1. I already addressed Justa about this. He is correct about the Carrington Event-type of pulse (which is E3).
However...
2. If there is an artificial EMP, the E1 pulse will occur virtually instantaneously...and will leave our entire electrical/electronic infrastructure more vulnerable to E2 and E3 pulses.
I am presuming that we will have advanced warning of a Carrington Event-type of pulse, and be able to shut down some parts of our grid, and unplug as many devices as possible, so as to manually reduce the effects. There will likely be no such warning if we are attacked by another nation or a terrorist group that obtains a nuke on a rocket by some means. Proper planning would implement measures that would protect against BOTH natural and artificial EMPs - and my sole purpose on this thread was and is to let people know that the risks of either are not zero.
Personally, I prefer UPSs with solid state circuit breaker. I connect my power strips to a UPS.
CME is over-hyped though. It only loads up on exposed metal wire and cannot travel through walls to get into a house. The high tension cables and residential distribution lines (inc. transformers) have had over voltage protection for a long time. I have aerial electrical in my area so I have to take some precaution that buried electrical line users don’t.
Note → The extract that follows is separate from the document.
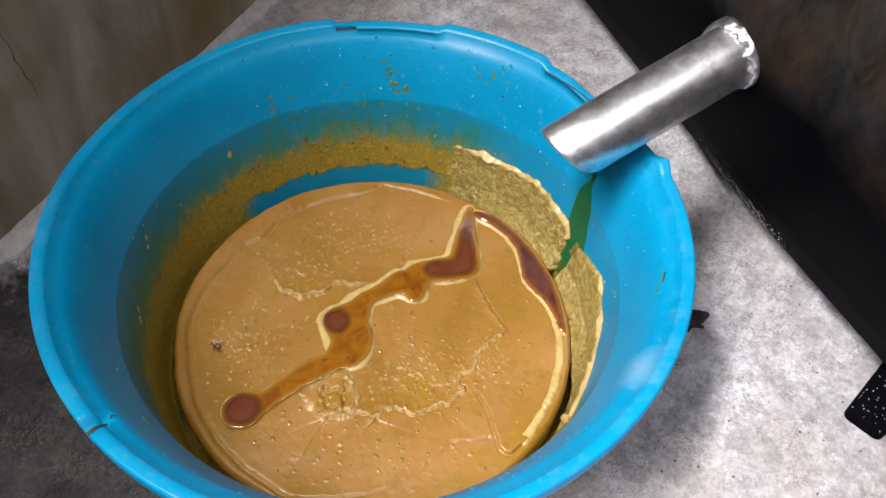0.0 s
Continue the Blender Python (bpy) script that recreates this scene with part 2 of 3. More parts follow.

Surprisingly the worst damage I took was when our power came back on after Irma. Apparently, some people on our grid did not disconnect their house circuit from the grid when they ran their generators. I.e. a separate breaker panel for the generator which is isolated from the house panel so they can shut off the main breaker and provide generator power to the house -not the street.
When electrical power was restored these ppls’ generator power was added on top of the line power. It was my misfortune to be up at 2am when the power was restored. I saw the street lights were on and went and turned off the generator and re-connected to line power (toggled generator panel breakers to Line Power and turned on the main breaker). Whack, there went one of the LED rows in my microwave’s display panel. I knew right away why. At 2am not many ppl on generator are awake to manually switch back to line power. If they haven’t shut off their main breaker they’re putting their generator output onto the grid. The expensive, automated generator systems are apparently few and far between in my neighborhood.